The chef shakes up another classic -- steak and eggs ($26) -- first by covering his 6-ounce Texas Angus filet in a cayenne-fired Japanese-spice blend before cooking it to a perfect medium-rare. The meat ends up floating on a pale lagoon of horseradish-potato puree, while draped in pickled, roasted mushrooms and wilted spinach. The steak is crowned with a tempura-battered chicken-fried poached egg, whose yolk dribbles down the entire dish like the tastiest volcano eruption imaginable.
The Southern fish muddle ($23) unites exemplary flaky wild salmon; a single, exotic (as in New Zealand-imported) green-lipped mussel; and a Gulf shrimp broiled to maximum flavor -- all sitting on more of those winning grits fortified with goat and cheddar cheeses, roasted tomato, basil and bacon. And further bridging the tastes of southern France and New Orleans is a shallow pool of tomato-shrimp broth.

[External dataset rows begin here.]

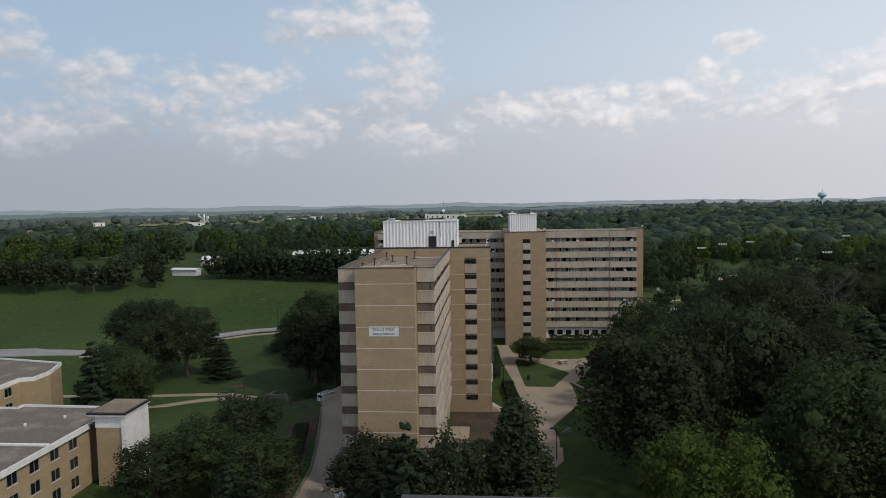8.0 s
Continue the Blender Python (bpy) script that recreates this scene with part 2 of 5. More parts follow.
TAN = brick_material("tan_brick", (0.340, 0.256, 0.166), (0.388, 0.296, 0.194), (0.95, 0.95, 0.95, 1))
CREAM = brick_material("cream_brick", (0.35, 0.268, 0.165), (0.40, 0.31, 0.195), (0.98, 0.98, 0.98, 1))
CONC = material("stained_pale_concrete", (0.452, 0.392, 0.322), 0.85, 0.13, 0.9, 4.0, 0.2, (0.375, 0.318, 0.256), (0.44, 0.74), rnd=0.08, stretch3=(1, 1, 0.22))
BELT = material("limestone_belt", (0.62, 0.57, 0.49), 0.8, 0.12, 1.0, 6.0, 0.1)
BROWN = material("brown_panel", (0.125, 0.096, 0.078), 0.7, 0.15, 0.8, 4.0, 0.1, (0.155, 0.12, 0.10), rnd=0.15)
FRAME = material("dark_bronze_frame", (0.03, 0.028, 0.027), 0.45, 0.1, 1.0, 10.0, 0.0, spec=0.5)
GLASS = glass_material("window_glass", (0.72, 0.76, 0.76))
CURTAIN = material("pale_curtain", (0.62, 0.68, 0.66), 0.9, 0.25, 3.0, 9.0, 0.3, (0.46, 0.54, 0.54), rnd=0.2, stretch3=(3, 3, 0.2))
# rooms are solid boxes; their lack of light is put into this near-black
ROOM = material("painted_dim_room", (0.03, 0.026, 0.024), 0.9, 0.3, 0.4, 2.0, 0.0, (0.05, 0.05, 0.05))
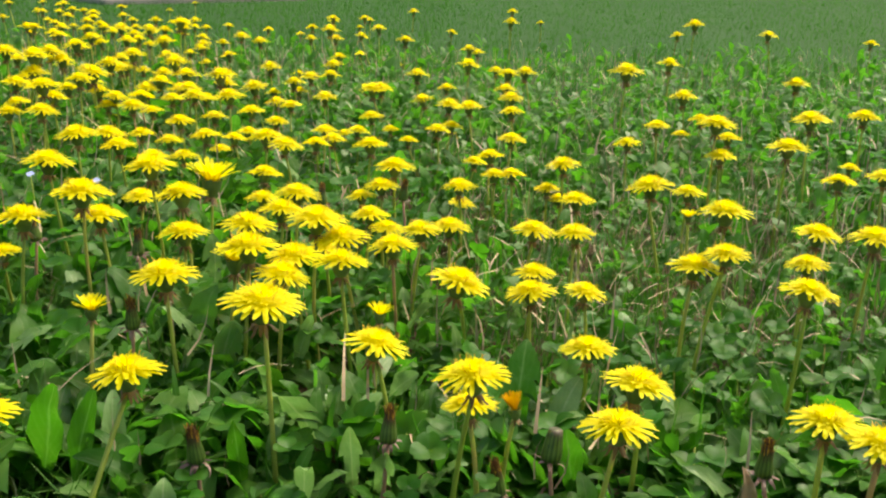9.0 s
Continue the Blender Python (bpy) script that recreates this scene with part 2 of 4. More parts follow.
def moved(piece, m):
    v, f, u = piece
    a = np.array(m)
    return np.asarray(v) @ a[:3, :3].T + a[:3, 3], f, u


def tube(points, radii, sides=7):
    """A round stalk along points."""
    pts = [Vector(p) for p in points]
    verts, uvs = [], []
    for i, p in enumerate(pts):
        run = (pts[min(i + 1, len(pts) - 1)] - pts[max(i - 1, 0)]).normalized()
        a = run.cross(Vector((0.3, 1, 0.1))).normalized()
        b = run.cross(a)
        for k in range(sides):
            t = 2 * math.pi * k / sides
            verts.append(p + (a * math.cos(t) + b * math.sin(t)) * radii[i])
            uvs.append((k / sides, i / (len(pts) - 1)))
    faces = [(i * sides + k, i * sides + (k + 1) % sides, (i + 1) * sides + (k + 1) % sides, (i + 1) * sides + k) for i in range(len(pts) - 1) for k in range(sides)]
    faces.append(tuple(range((len(pts) - 1) * sides, len(pts) * sides)))
    return np.array(verts), faces, np.array(uvs)


def bezier(a, b, c, n):
    a, b, c = Vector(a), Vector(b), Vector(c)
    return [a * (1 - t) ** 2 + b * 2 * t * (1 - t) + c * t * t for t in [i / (n - 1) for i in range(n)]]


rng = random.Random(7)


ALONG = {3: (0, 0.75, 1), 4: (0, 0.45, 0.85, 1), 5: (0, 0.35, 0.72, 0.92, 1), 6: (0, 0.28, 0.58, 0.80, 0.94, 1)}


def petal(length, width, lift, droop, rows=5, cols=3, teeth=True, curl=0.12, tip=0.62):
    """A ray floret along +y that leaves the head at `lift` degrees and sinks towards its rounded tip."""
    verts, uvs = [], []
    for r in range(rows):
        s = ALONG[rows][r]
        ang = radians(lift - droop * s)
        y, z = length * s * math.cos(ang), length * s * math.sin(ang)
        w = width * (0.42 + 0.58 * min(1.0, s * 1.5)) * (tip if r == rows - 1 else 1.0 - (1.0 - tip) * 0.45 * max(0.0, s - 0.6) / 0.4)
        for c in range(cols):
            k = 2 * c / (cols - 1) - 1
            notch = 0.0
            if teeth and r == rows - 1:
                notch = (-0.007 if c % 2 else 0.0) * length - k * k * 0.060 * length
            verts.append((k * w / 2, y + notch, z + curl * w * k * k))
            uvs.append((c / (cols - 1), s))
    return np.array(verts), quads(rows, cols), np.array(uvs)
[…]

Granny Steel's fried chicken ($15) has been bathed for six hours in a brine of salt, sugar, lemon, thyme and rosemary, producing one of the moistest pieces of chicken I've tasted. It comes with two dipping sauces: a spicy riff on sweet-and-sour with notes of rosemary and honey, and the other a marmalade of orange and mandarin all floral with clove, cardamom and ginger. But the crackling exterior, with cayenne and Old Bay, is flavorful enough on its own.
The lone miscue in Harmon's menu -- and it requires a tweak rather than a full overhaul -- is the pork chop. Though its outer char is beyond reproach and its glaze pleasing, the entire chop suffered from an overzealous salt shaker.
Harmon's 21-year old sister, Chelsea, is the pastry chef, and, clearly, culinary skills run in the family. Her Derby pie ($7) is the classic amalgam of chocolate chips, pecans and bourbon extract on a buttery piecrust.
For all of Milk & Honey's nods to the past, its kitchen is turning out some of the area's more progressive and imaginative nouveau Southern cooking.